**Exercise directions**:
Repeat the material below exactly, with no pictures.

**Raw data**:
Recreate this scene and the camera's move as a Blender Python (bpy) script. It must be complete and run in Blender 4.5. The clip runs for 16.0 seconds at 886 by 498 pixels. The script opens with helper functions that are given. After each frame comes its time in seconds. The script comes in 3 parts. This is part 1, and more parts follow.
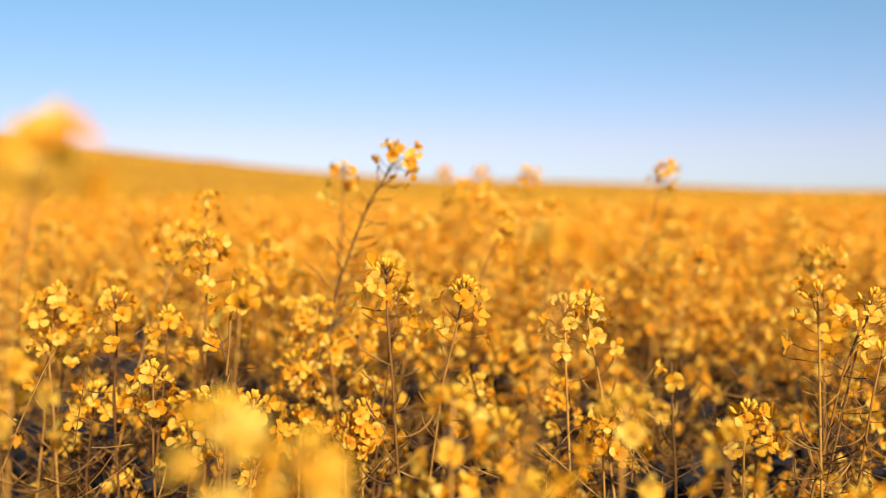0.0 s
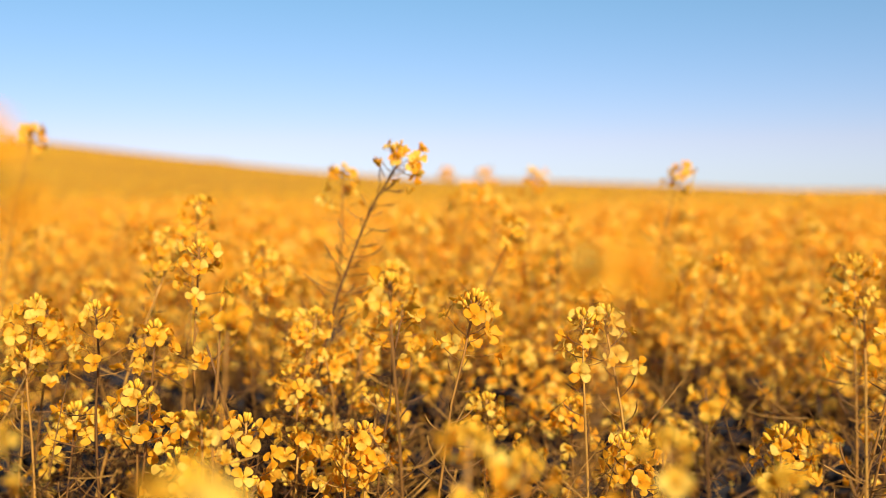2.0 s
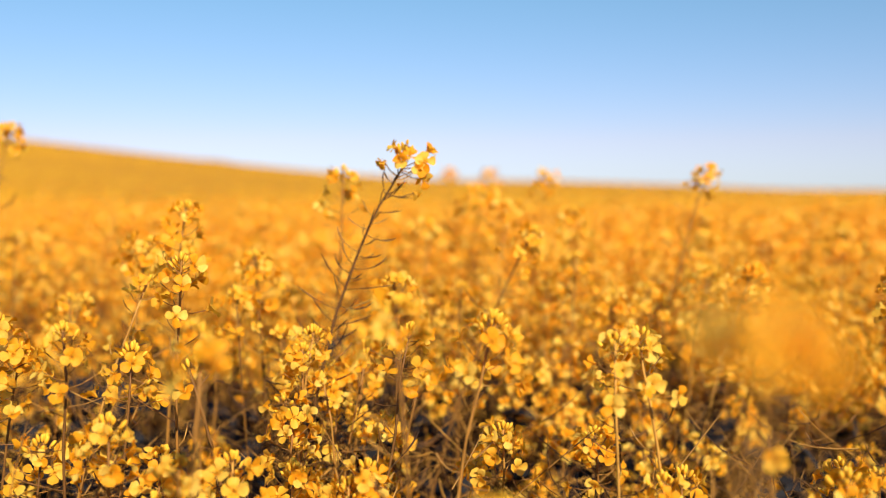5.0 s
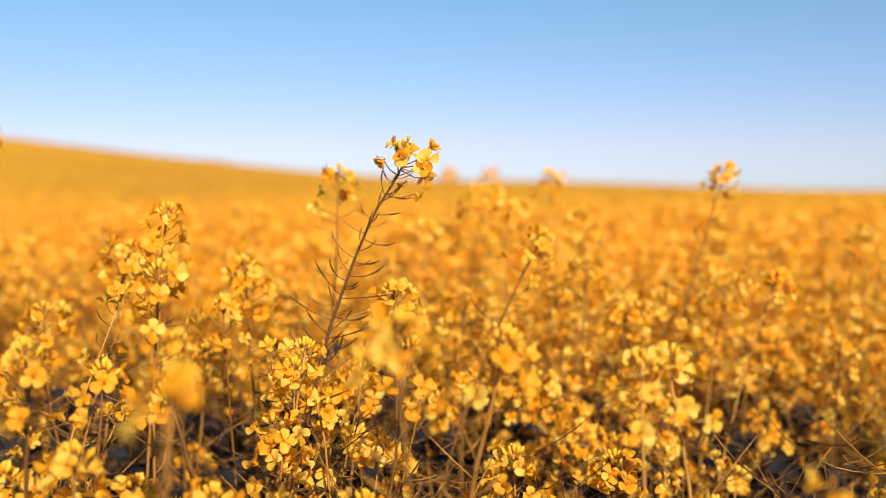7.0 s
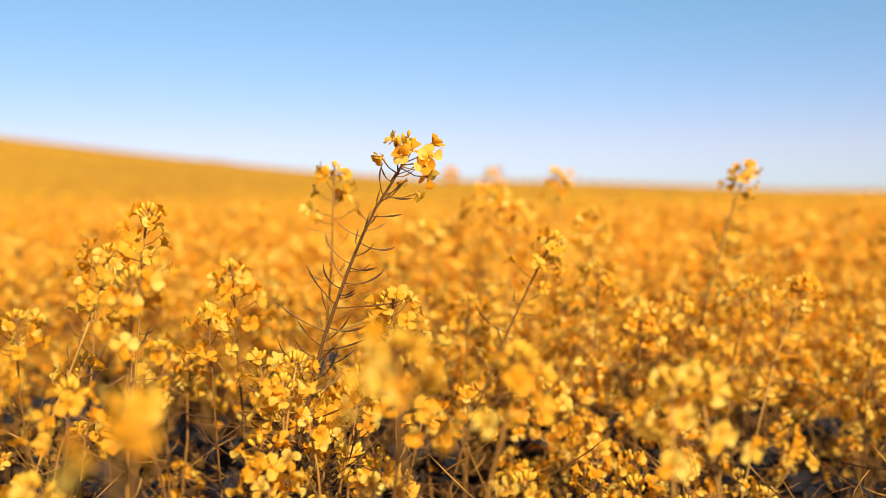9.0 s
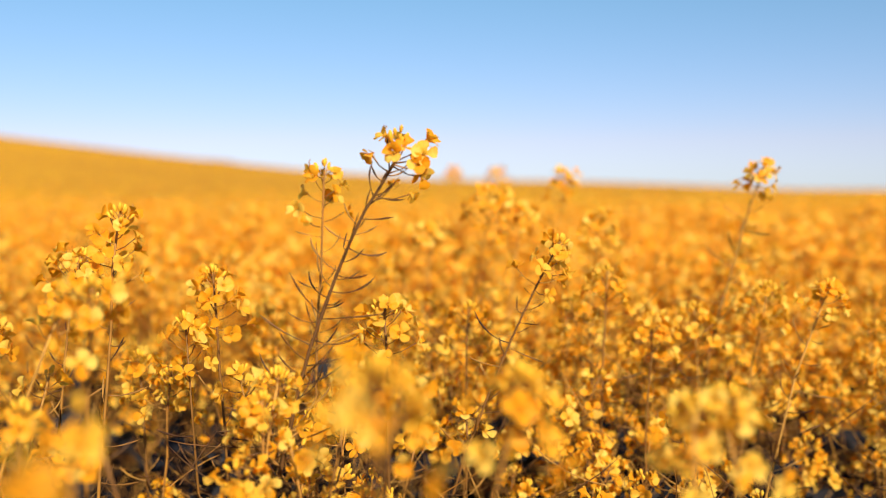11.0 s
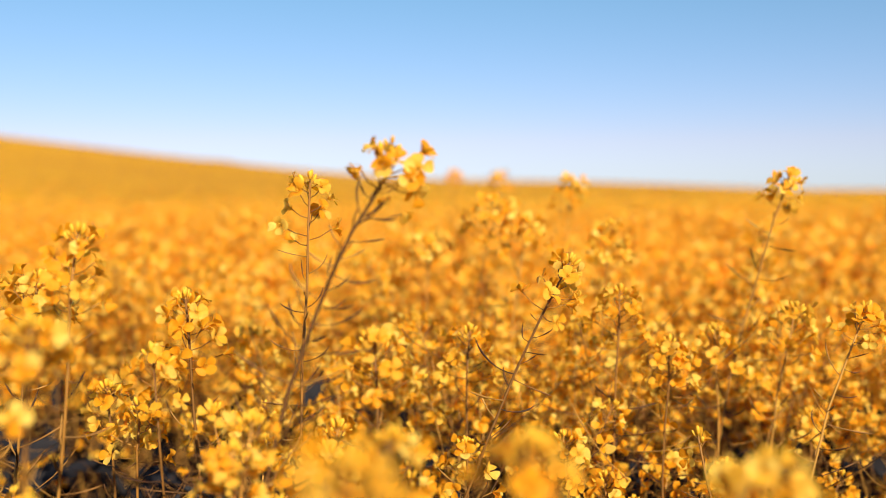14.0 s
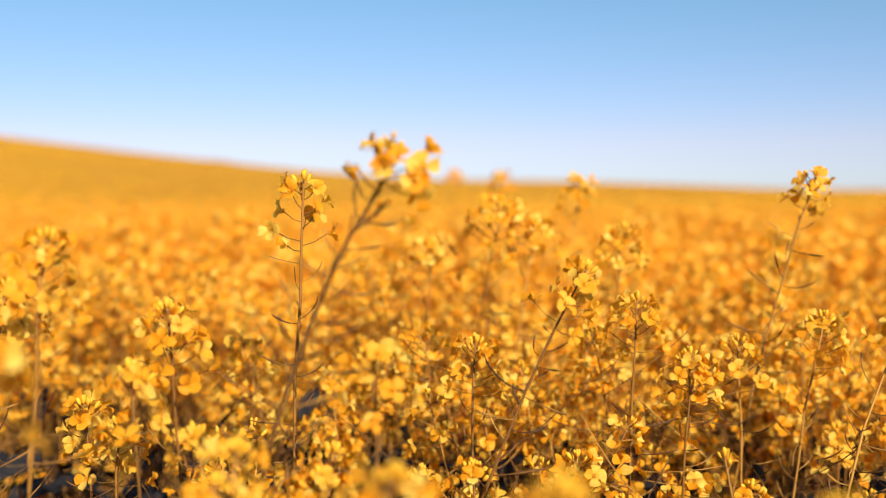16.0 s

**The response**:
Recreate this scene and the camera's move as a Blender Python (bpy) script. It must be complete and run in Blender 4.5. The clip runs for 16.0 seconds at 886 by 498 pixels. The script opens with helper functions that are given. After each frame comes its time in seconds. The script comes in 3 parts. This is part 1, and more parts follow.
0.0 s
2.0 s
5.0 s
7.0 s
9.0 s
11.0 s
14.0 s
16.0 s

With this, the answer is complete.